### Task directions
Reproduce the lines from the one bearing "carried.location, carried.rotation_quaternion = m.translation, q" through the one bearing "scene.view_settings.keyframe_insert(path, frame=frame(t))", inclusive. Copy them exactly; include no other line.

--- Start of Task data ---

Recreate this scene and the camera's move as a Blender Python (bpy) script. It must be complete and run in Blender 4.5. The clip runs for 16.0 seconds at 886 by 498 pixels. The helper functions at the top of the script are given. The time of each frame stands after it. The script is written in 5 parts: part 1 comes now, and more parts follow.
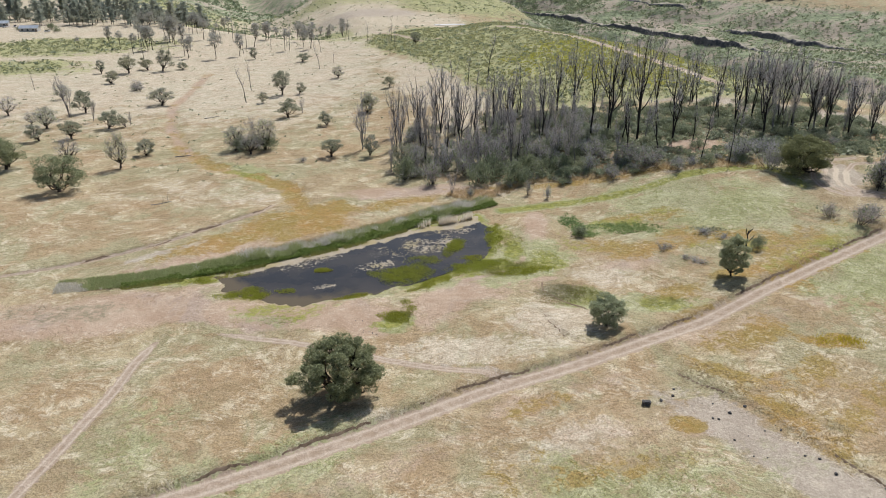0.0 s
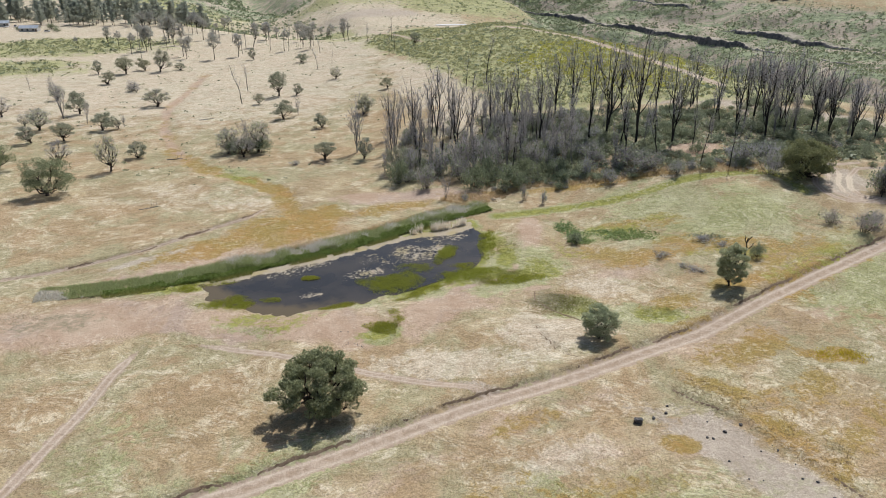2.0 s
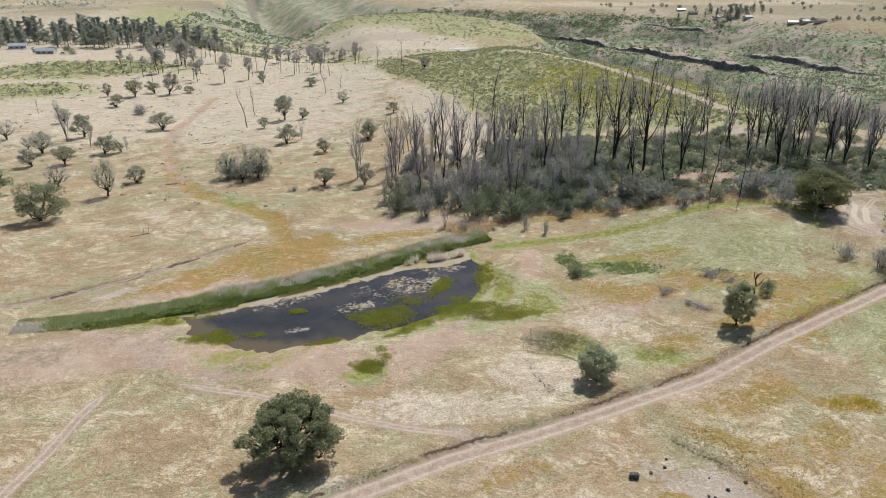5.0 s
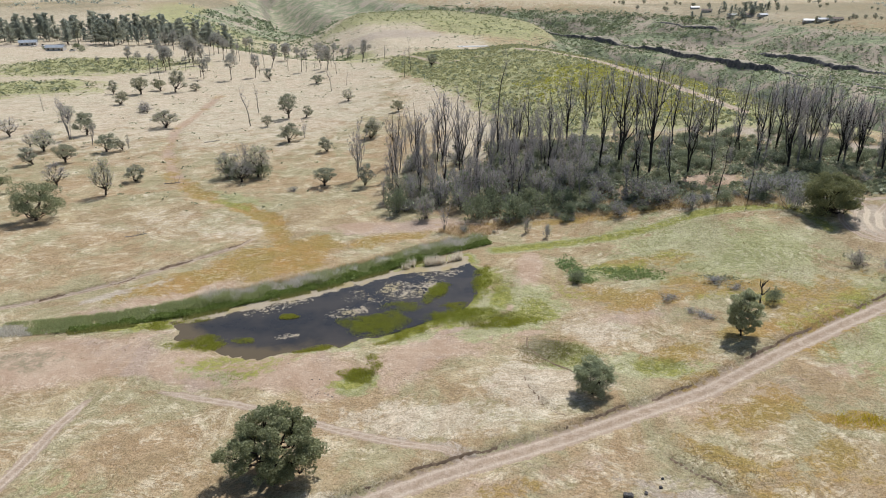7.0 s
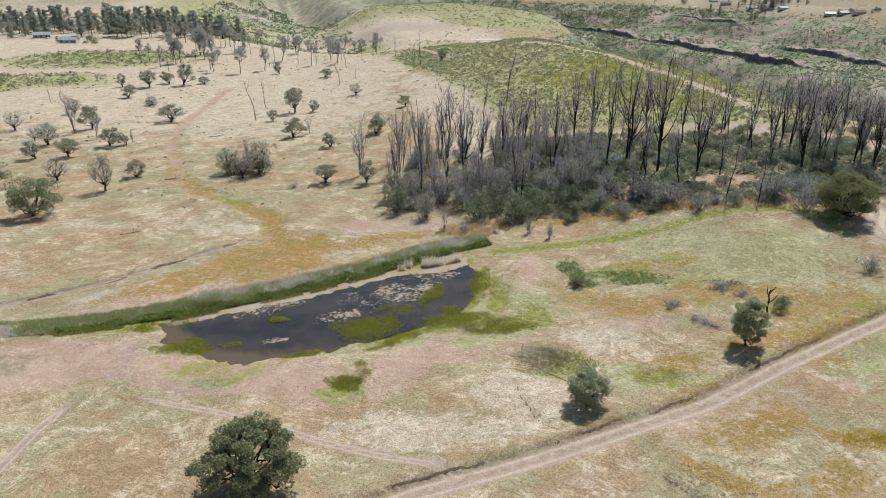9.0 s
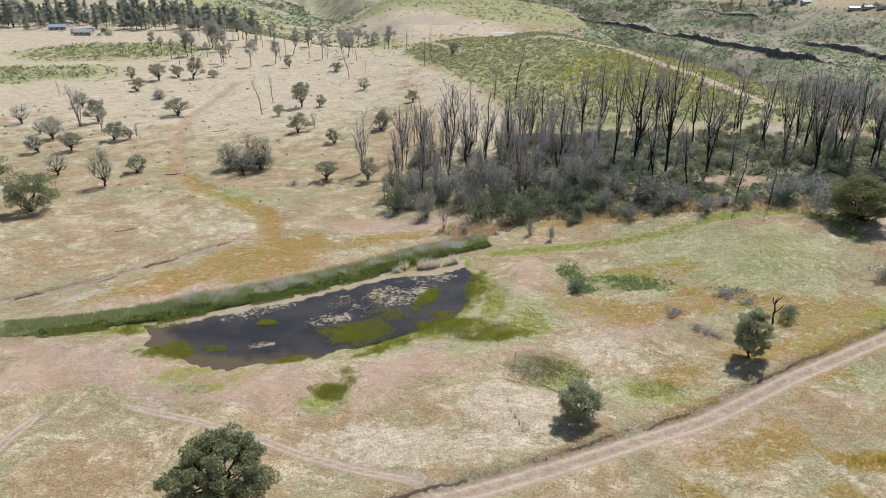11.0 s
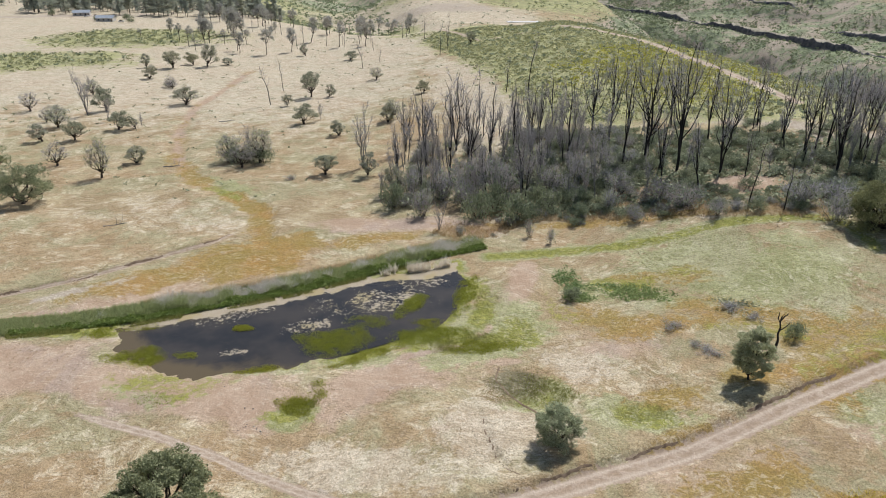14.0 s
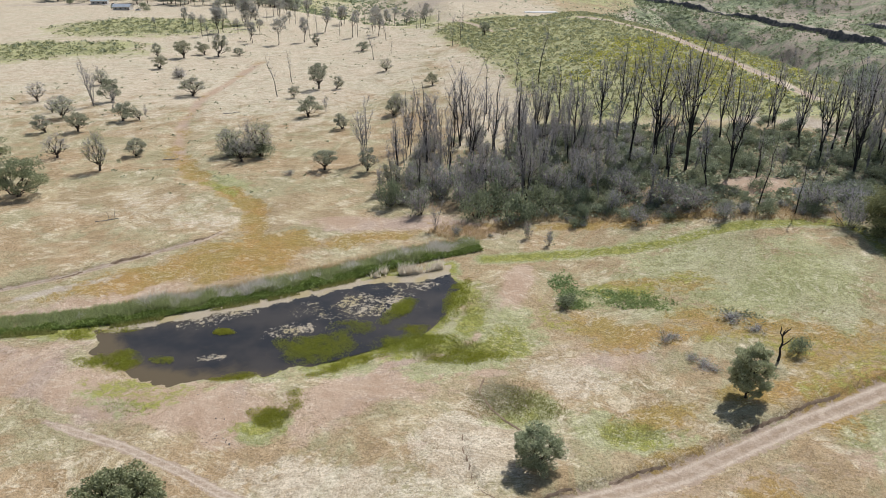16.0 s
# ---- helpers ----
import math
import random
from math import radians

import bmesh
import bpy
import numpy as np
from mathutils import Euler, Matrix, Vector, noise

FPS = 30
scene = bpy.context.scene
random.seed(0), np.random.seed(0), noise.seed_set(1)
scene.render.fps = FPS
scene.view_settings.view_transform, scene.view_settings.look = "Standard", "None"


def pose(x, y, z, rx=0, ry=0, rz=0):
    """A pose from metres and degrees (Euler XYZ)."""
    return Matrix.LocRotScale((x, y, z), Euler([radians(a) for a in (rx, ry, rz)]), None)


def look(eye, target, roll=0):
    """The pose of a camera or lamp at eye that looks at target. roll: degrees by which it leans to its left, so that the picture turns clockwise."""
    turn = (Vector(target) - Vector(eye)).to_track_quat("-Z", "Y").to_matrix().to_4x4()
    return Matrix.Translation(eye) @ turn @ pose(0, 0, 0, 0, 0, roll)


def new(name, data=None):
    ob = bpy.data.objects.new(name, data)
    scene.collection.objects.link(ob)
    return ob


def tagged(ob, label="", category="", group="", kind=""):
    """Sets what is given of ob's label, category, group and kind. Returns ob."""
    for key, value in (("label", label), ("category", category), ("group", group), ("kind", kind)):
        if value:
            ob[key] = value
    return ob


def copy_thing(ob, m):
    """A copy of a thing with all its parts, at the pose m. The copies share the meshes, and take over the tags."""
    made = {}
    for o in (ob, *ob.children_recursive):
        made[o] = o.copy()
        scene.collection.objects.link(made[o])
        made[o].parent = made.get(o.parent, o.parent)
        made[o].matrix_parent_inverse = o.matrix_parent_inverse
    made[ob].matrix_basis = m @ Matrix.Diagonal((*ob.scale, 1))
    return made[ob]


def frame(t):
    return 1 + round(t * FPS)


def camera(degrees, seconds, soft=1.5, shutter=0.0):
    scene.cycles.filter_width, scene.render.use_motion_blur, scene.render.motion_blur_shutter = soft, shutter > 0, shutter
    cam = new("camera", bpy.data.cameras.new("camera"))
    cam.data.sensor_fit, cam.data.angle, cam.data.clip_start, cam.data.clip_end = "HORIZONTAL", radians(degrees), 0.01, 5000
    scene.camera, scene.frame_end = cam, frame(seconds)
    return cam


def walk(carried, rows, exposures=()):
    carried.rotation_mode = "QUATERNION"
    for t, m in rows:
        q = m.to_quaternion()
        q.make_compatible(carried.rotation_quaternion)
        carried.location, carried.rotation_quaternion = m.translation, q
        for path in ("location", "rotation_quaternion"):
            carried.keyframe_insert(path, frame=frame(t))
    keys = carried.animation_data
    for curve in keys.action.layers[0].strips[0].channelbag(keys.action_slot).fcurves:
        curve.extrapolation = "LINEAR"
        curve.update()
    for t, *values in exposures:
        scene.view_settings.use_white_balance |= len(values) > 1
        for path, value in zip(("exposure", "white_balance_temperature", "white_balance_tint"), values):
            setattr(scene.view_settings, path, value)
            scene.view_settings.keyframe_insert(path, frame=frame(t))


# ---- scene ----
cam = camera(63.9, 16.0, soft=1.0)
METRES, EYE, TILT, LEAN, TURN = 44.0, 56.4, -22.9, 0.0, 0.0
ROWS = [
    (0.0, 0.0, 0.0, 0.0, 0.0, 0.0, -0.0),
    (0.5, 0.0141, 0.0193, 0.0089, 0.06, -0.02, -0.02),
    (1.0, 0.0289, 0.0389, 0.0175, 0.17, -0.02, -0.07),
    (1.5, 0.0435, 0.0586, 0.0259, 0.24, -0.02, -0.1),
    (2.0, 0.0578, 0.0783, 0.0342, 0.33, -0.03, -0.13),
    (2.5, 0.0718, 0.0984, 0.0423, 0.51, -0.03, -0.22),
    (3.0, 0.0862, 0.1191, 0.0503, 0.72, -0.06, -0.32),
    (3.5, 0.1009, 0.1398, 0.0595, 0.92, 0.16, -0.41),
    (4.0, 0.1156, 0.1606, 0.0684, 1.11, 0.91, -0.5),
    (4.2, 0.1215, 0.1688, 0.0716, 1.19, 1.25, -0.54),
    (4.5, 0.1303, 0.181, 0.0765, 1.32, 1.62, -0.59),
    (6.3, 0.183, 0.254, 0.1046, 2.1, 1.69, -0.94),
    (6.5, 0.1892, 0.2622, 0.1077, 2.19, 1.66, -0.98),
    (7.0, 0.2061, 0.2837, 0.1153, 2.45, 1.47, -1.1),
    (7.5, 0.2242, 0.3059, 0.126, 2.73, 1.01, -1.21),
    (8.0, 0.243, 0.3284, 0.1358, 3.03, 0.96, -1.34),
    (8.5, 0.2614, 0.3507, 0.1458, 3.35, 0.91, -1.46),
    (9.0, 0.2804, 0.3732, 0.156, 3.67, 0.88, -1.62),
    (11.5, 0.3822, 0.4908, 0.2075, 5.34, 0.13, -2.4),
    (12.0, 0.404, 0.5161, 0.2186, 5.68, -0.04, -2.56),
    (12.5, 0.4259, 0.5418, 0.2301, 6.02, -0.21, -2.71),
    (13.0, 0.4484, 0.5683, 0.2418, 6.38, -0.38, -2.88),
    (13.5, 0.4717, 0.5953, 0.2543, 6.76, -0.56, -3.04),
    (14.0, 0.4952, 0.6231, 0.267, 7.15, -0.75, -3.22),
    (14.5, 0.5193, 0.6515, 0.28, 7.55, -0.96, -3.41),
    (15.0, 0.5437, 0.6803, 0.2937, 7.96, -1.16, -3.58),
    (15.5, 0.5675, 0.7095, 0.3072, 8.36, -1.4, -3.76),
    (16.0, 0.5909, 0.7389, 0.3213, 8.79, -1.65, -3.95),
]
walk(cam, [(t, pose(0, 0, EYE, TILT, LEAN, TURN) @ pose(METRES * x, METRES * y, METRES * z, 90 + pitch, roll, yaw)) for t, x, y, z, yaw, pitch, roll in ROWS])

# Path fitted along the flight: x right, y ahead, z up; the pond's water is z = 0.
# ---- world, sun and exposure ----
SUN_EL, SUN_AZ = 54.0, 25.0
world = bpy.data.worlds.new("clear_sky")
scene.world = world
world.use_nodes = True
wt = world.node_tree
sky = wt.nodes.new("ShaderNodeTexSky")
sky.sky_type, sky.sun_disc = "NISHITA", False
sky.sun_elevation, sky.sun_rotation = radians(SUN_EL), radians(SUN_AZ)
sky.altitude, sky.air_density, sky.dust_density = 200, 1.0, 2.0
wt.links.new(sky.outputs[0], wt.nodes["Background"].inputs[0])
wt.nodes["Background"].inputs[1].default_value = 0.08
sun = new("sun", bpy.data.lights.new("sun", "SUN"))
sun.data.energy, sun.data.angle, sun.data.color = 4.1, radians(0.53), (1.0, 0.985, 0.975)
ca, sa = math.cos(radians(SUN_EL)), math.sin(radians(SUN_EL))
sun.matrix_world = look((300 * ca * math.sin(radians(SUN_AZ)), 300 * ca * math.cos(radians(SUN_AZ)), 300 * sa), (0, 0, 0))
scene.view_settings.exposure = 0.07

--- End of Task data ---
--- Start of Task data ---

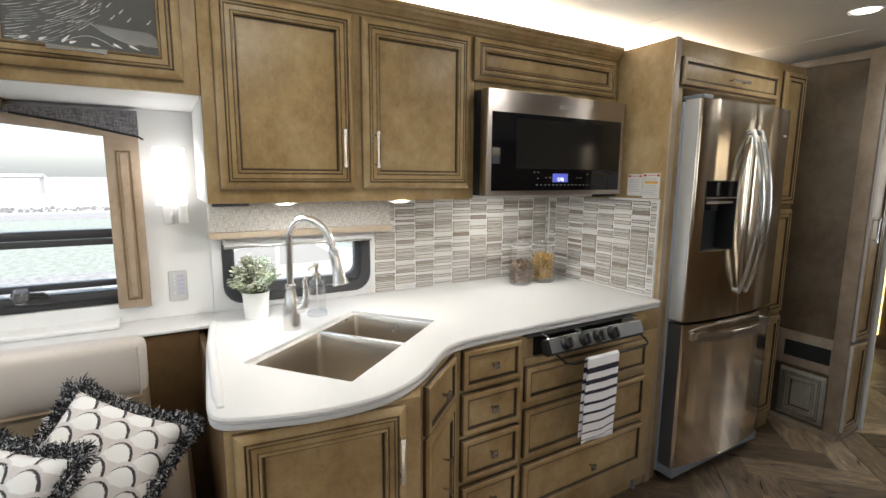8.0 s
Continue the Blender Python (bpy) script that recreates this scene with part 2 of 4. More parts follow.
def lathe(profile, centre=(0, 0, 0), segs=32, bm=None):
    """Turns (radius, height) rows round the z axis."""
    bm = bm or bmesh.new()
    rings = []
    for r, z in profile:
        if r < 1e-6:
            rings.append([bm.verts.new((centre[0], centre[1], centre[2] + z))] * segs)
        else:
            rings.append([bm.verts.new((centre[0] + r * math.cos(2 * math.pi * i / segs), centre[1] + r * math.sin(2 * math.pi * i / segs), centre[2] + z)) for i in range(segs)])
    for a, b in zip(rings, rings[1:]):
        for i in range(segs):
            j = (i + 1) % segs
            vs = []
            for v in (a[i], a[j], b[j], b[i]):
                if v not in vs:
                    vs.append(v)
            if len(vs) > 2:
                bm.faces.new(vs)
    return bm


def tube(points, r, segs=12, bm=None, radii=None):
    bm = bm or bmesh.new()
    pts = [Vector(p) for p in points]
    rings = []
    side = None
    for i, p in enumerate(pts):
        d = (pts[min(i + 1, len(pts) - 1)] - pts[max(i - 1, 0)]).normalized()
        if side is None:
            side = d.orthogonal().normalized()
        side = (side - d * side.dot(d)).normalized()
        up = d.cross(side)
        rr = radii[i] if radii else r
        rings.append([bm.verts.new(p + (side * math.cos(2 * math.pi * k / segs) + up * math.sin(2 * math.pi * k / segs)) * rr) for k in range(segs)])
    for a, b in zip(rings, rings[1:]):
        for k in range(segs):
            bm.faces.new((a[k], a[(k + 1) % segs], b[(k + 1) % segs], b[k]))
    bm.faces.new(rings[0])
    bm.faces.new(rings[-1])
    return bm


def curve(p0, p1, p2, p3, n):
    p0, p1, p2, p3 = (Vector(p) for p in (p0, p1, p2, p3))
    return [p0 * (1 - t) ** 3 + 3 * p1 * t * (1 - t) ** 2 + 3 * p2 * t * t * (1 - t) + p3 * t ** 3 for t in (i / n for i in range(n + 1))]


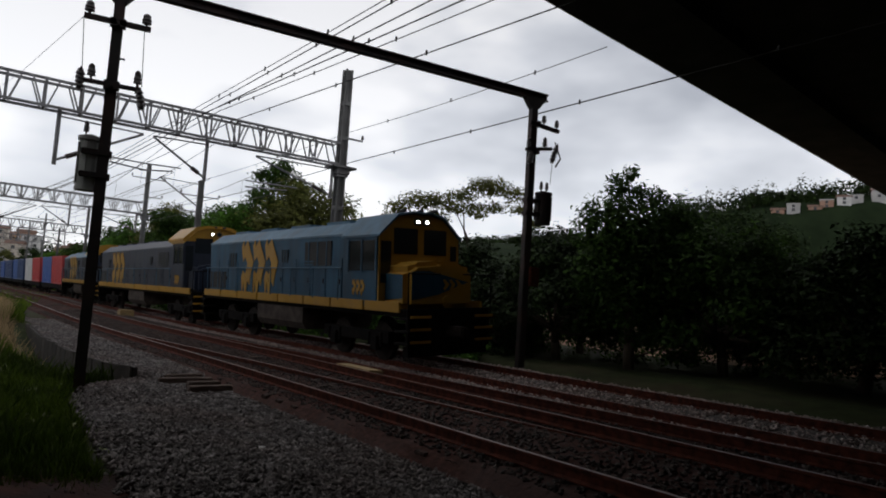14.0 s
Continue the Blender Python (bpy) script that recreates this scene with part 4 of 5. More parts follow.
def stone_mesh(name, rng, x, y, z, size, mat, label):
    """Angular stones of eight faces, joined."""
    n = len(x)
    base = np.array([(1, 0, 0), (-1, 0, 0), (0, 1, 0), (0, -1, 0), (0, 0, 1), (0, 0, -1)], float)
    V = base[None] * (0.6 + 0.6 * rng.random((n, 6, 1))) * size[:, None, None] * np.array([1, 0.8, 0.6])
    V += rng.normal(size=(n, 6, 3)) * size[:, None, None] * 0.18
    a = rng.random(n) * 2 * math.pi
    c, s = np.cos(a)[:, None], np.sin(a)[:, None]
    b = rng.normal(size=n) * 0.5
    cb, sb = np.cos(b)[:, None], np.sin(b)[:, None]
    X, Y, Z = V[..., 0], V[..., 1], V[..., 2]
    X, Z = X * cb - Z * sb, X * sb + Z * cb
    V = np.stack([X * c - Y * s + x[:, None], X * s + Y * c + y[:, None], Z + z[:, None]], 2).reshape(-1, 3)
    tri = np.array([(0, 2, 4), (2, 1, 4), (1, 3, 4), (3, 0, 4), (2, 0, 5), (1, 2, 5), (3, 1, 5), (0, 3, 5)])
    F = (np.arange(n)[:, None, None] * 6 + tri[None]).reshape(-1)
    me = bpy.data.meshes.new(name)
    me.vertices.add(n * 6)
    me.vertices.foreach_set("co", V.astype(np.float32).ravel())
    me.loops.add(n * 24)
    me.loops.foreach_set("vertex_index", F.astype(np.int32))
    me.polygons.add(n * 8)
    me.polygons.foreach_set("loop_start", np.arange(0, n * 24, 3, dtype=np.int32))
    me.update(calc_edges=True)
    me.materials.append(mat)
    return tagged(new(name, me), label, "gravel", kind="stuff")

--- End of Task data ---

### Reply
        carried.location, carried.rotation_quaternion = m.translation, q
        for path in ("location", "rotation_quaternion"):
            carried.keyframe_insert(path, frame=frame(t))
    keys = carried.animation_data
    for curve in keys.action.layers[0].strips[0].channelbag(keys.action_slot).fcurves:
        curve.extrapolation = "LINEAR"
        curve.update()
    for t, *values in exposures:
        scene.view_settings.use_white_balance |= len(values) > 1
        for path, value in zip(("exposure", "white_balance_temperature", "white_balance_tint"), values):
            setattr(scene.view_settings, path, value)
            scene.view_settings.keyframe_insert(path, frame=frame(t))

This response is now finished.